Pairs well
with
Our Rosé
Mini Sweet Potato Pies
Filling:
1 medium sweet potato, peeled and cut into 1-inch chunks
1/2 cup granulated sugar
2 tablespoons unsalted butter, softened
1 teaspoon pumpkin pie spice
1/4 teaspoon sea salt
1/2 cup unsweetened full-fat coconut milk, well shaken
1 teaspoon dark rum or vanilla extract
1 large egg
1/2 cup unsweetened coconut flakes
Crust:
5 whole graham crackers, finely ground (about 2/3 cup)
2 tablespoons unsalted butter, melted and cooled
1 tablespoon granulated sugar
1/2 teaspoon pumpkin pie spice
1/4 teaspoon fine sea salt
Begin by steaming the sweet potato over medium-high heat for about 15 minutes, or just until the squash is tender. Pour the cooked sweet potato into a food processor (or blend (on pulse) and purée until the sweet potatoes is a smooth consistency.
Preheat the oven to 350°F and arrange 24 pre-lined muffin tins on a baking sheet. In a bowl, mix the graham cracker crumbs with the melted butter, sugar, pumpkin pie spice, and salt—just until all of the ingredients are well-mixed, but do not over mix.
Evenly distribute the crumb mixture into the mini tins, using about 1 teaspoon per cup. Firmly press the crumbs into an even layer and bake for about 6 minutes or until the crusts are golden brown.

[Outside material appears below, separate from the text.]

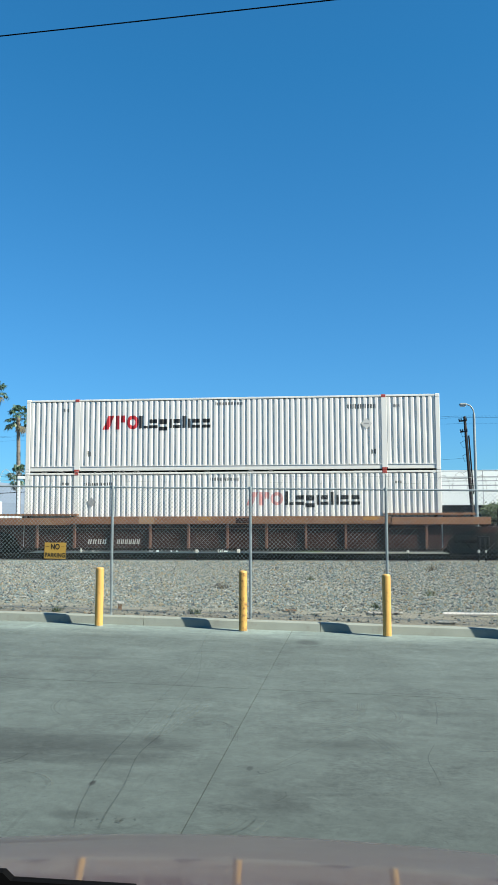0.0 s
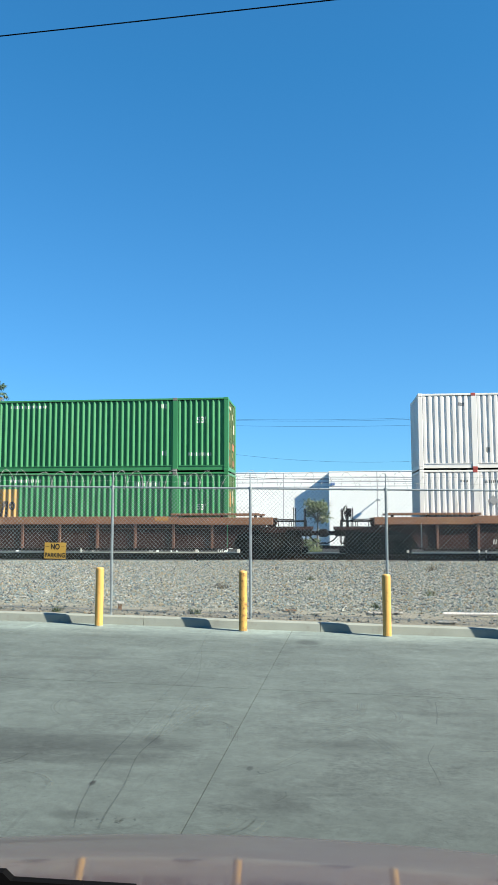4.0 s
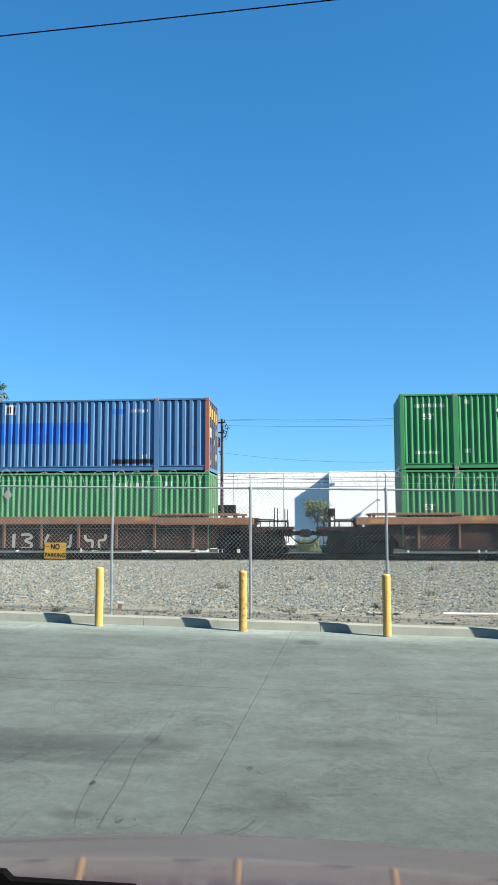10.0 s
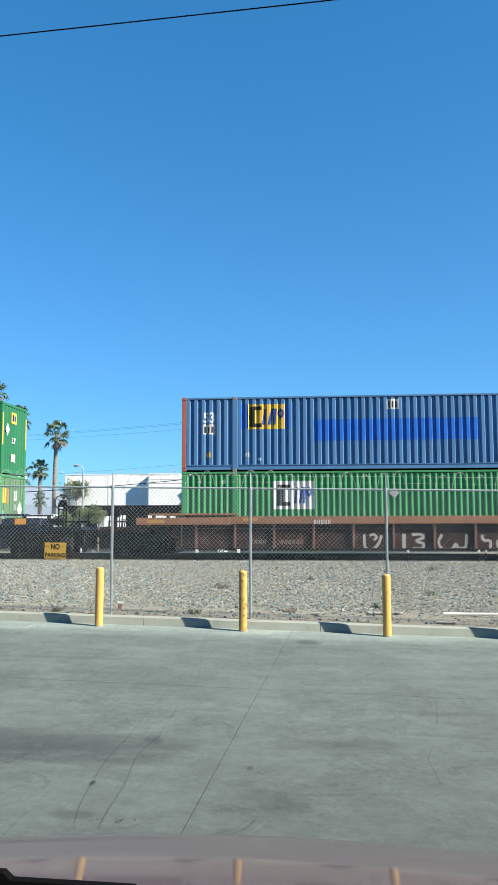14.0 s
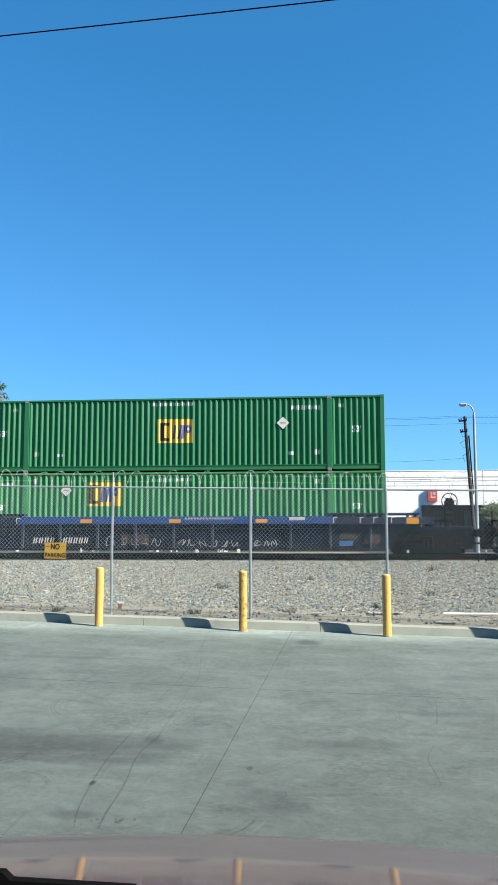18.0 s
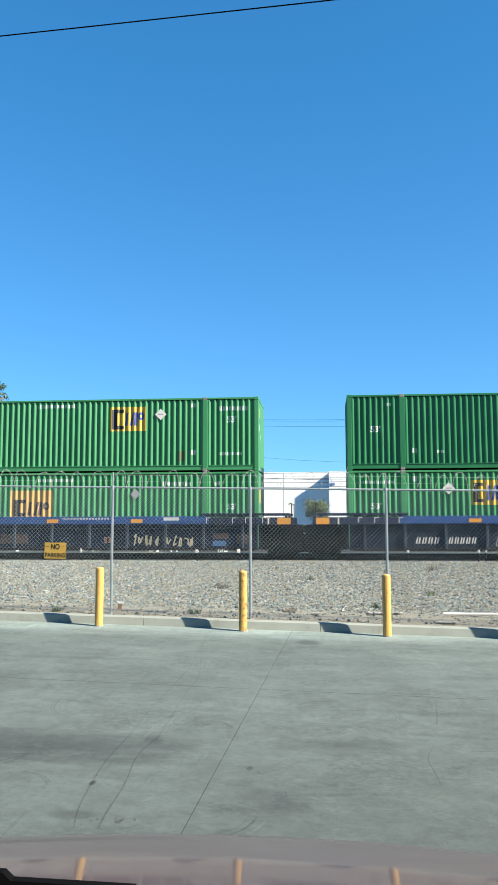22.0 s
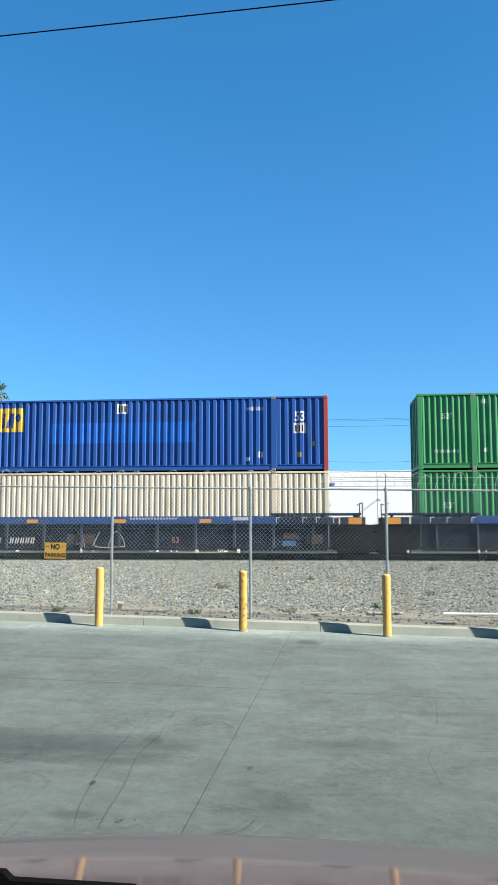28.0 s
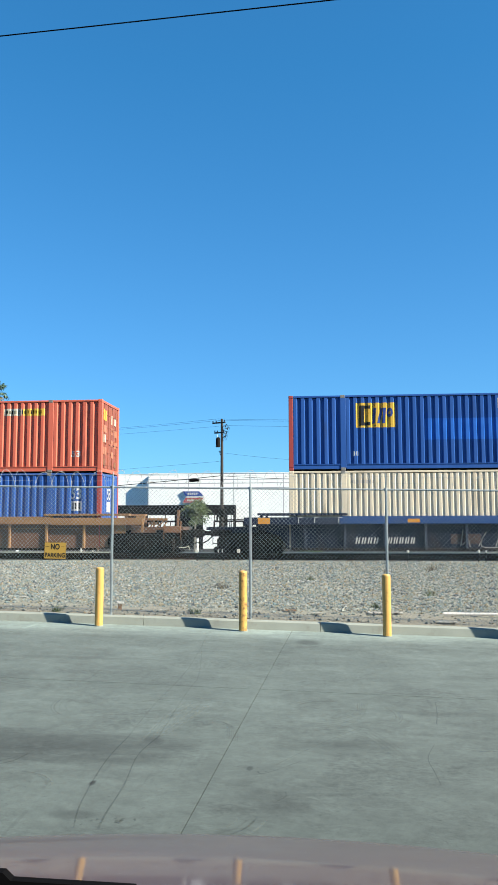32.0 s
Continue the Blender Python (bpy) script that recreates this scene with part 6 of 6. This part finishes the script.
def shrub(x, y, z, rx, rz, seed, label, leaves=900, trunk=True):
    """Limbs and a ragged crown of many small leaves."""
    rg = random.Random(seed)
    ob = thing("tree" if trunk else "bush", label, "tree" if trunk else "bush", "street planting")
    ob.matrix_basis = pose(x, y, FAR_Z)
    zc = z - FAR_Z
    bm = bmesh.new()
    clumps = []
    for i in range(13):
        a, b = rg.uniform(0, 6.28), rg.uniform(-0.7, 1.0)
        clumps.append(Vector((rx * 0.72 * math.cos(a) * rg.uniform(0.3, 1), rx * 0.72 * math.sin(a) * rg.uniform(0.3, 1), zc + rz * 0.75 * b)))
    base = Vector((0, 0, 0))
    fork = Vector((0.05, 0, max(0.2, zc - rz * 0.8)))
    tube(bm, base, fork, 0.09, 8, 0.06)
    for c in clumps:
        tube(bm, fork, c, 0.04, 5, 0.012)
    part("trunk", fix(bm), M["trunk"], ob)
    bm = bmesh.new()
    for i in range(leaves):
        c = clumps[i % len(clumps)]
        p = c + Vector((rg.gauss(0, 0.2 * rx), rg.gauss(0, 0.2 * rx), rg.gauss(0, 0.2 * rz)))
        d = Vector((rg.gauss(0, 1), rg.gauss(0, 1), rg.gauss(0, 0.7))).normalized()
        e = d.orthogonal().normalized()
        s = rg.uniform(0.05, 0.10)
        bm.faces.new([bm.verts.new(p + v) for v in (d * s * 1.5, e * s * 0.7, -d * s * 1.5, -e * s * 0.7)])
    part("crown", bm, M["leaf"], ob, "ragged leafy crown")
    return ob


shrub(-9.9, 60.0, 2.45, 1.15, 1.05, 1, "young street tree with a thin ragged crown", 1500)
shrub(-0.6, 62.0, 2.5, 1.05, 0.95, 2, "dense round green street tree", 1500)
shrub(-1.3, 60.5, -0.15, 0.95, 0.65, 10, "low leafy bush under the street tree", 1300, False)
shrub(-18.0, 62.0, 2.35, 0.75, 0.75, 3, "low green bush by the road", 1700, False)
shrub(-19.45, 63.0, 2.3, 0.85, 0.75, 9, "full green bush beside the lamp pole", 1900, False)
shrub(-21.0, 62.0, 2.0, 0.8, 0.7, 4, "wide green bush by the road", 1100, False)
shrub(12.4, 60.0, 2.3, 1.2, 0.8, 5, "green bush beside the street lamp", 1200, False)
shrub(-25.0, 78.0, 4.9, 1.5, 1.2, 6, "grey-green tree before the white warehouse", 1300)
shrub(-37.6, 82.0, 5.2, 1.3, 1.2, 7, "rounded olive-green tree by the shed", 1200)

# hills on the skyline, distance haze painted in as pale blue-grey
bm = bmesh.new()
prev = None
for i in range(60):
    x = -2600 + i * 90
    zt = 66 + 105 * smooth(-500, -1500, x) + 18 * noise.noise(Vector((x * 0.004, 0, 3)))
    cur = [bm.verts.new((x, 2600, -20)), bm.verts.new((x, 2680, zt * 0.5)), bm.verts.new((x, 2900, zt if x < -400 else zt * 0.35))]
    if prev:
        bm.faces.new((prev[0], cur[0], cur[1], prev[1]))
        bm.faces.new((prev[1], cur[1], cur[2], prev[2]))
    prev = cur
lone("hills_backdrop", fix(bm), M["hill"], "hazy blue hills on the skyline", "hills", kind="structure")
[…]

Resume preparation of the filing by combining sugar, butter, pumpkin pie spice, and salt in a bowl and mashing until well mixed. Add 3/4 cup of the puréed sweet potato, coconut milk, and rum and mix until fairly smooth. Then gently fold in the egg.
Fill each toasted crust with the sweet potato filling. Sprinkle the tops with coconut flakes, and bake at 325° for about 30 minutes or just until the coconut is toasted and the filling is set. Allow the pies to cool in the pan on a wire rack until they reach room temperature. Transfer to the refrigerator and chill for at least 2 hours before serving.